By Alison Ballance
"Some of my best bird photos have been taken in my back garden." David Hallett
After many years working as a staff photographer for The Press, Christchurch photographer David Hallett is now pursuing his passion for taking pictures of birds fulltime. He says his fascination with birds began in his teens, when he was into tramping and began seeing birds that he wasn't familiar with. To start with, the photos were a way of capturing images to bring back for identificaton, but over the years he became more interested in the form of birds, particularly in flight.
David says he is a photographer first and foremost, not an ornithologist, but he is quick to point out that taking good pictures of birds means understanding their biology and behaviour, so he does read a lot about the birds he is trying to photograph. His key messages for aspiring bird photographers include doing lots of research into the species you're trying to photograph, being familiar with the camera so that handling it is second nature, and being able to anticipate what is about to happen. "If you wait for something to happen and then try to photograph it you'll miss it" says David.
Daivd also says that it is not necessary to travel to remote locations to take good photos.
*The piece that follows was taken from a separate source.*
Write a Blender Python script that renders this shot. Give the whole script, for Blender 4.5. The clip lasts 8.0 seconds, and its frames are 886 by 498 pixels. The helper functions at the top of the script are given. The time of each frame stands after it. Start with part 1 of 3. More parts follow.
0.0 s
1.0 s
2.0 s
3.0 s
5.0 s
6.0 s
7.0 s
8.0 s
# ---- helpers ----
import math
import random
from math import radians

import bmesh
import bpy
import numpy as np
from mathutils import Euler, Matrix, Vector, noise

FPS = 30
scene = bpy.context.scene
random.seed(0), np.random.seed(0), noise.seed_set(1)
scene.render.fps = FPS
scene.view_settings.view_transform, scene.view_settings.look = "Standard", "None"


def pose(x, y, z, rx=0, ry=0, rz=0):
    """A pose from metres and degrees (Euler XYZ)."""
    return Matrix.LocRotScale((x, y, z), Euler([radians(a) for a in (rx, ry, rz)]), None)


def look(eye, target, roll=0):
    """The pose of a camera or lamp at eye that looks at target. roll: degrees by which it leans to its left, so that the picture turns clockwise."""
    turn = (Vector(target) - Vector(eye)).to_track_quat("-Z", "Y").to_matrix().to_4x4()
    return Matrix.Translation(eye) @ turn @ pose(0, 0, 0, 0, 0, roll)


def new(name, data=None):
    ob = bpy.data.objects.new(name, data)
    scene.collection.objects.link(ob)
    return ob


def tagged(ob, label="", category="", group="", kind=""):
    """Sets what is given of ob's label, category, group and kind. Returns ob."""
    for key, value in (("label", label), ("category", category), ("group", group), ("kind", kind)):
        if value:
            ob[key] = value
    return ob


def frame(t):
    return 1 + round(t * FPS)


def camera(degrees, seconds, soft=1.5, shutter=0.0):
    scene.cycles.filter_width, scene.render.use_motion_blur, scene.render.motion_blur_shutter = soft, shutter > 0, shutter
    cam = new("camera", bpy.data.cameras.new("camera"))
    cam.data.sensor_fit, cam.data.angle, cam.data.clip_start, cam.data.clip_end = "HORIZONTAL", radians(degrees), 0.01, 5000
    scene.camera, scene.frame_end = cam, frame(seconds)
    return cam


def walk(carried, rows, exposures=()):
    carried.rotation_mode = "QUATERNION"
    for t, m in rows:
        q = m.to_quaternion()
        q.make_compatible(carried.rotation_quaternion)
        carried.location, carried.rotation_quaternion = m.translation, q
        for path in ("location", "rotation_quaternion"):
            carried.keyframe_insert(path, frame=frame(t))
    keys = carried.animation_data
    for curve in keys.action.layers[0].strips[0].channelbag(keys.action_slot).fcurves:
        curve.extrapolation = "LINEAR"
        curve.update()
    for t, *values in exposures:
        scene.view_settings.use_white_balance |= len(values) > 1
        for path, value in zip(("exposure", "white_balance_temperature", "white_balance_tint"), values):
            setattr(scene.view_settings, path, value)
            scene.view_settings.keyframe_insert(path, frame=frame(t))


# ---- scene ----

He has taken some of his best photographs in his garden and neighbourhood. He says the advantage to doing that is being very familiar with the routine of local birds. For example, he knows that the fantails in his garden are very active for half an hour just after dawn, when there is a regular hatch of insects around some cabbage trees. He is working to photograph fantails flying and says it is one of the most challenging things he has done.
Alison Ballance joined David at Brighton's South Spit in Christchurch. This is a high tide roost for godwits and oystercatchers that feed in the Heathcote Avon Estuary, and is a spot that David visits regularly to get photos of these migratory shorebirds.
David's book 'Native Birds of New Zealand' is published by Sandfly Publishing.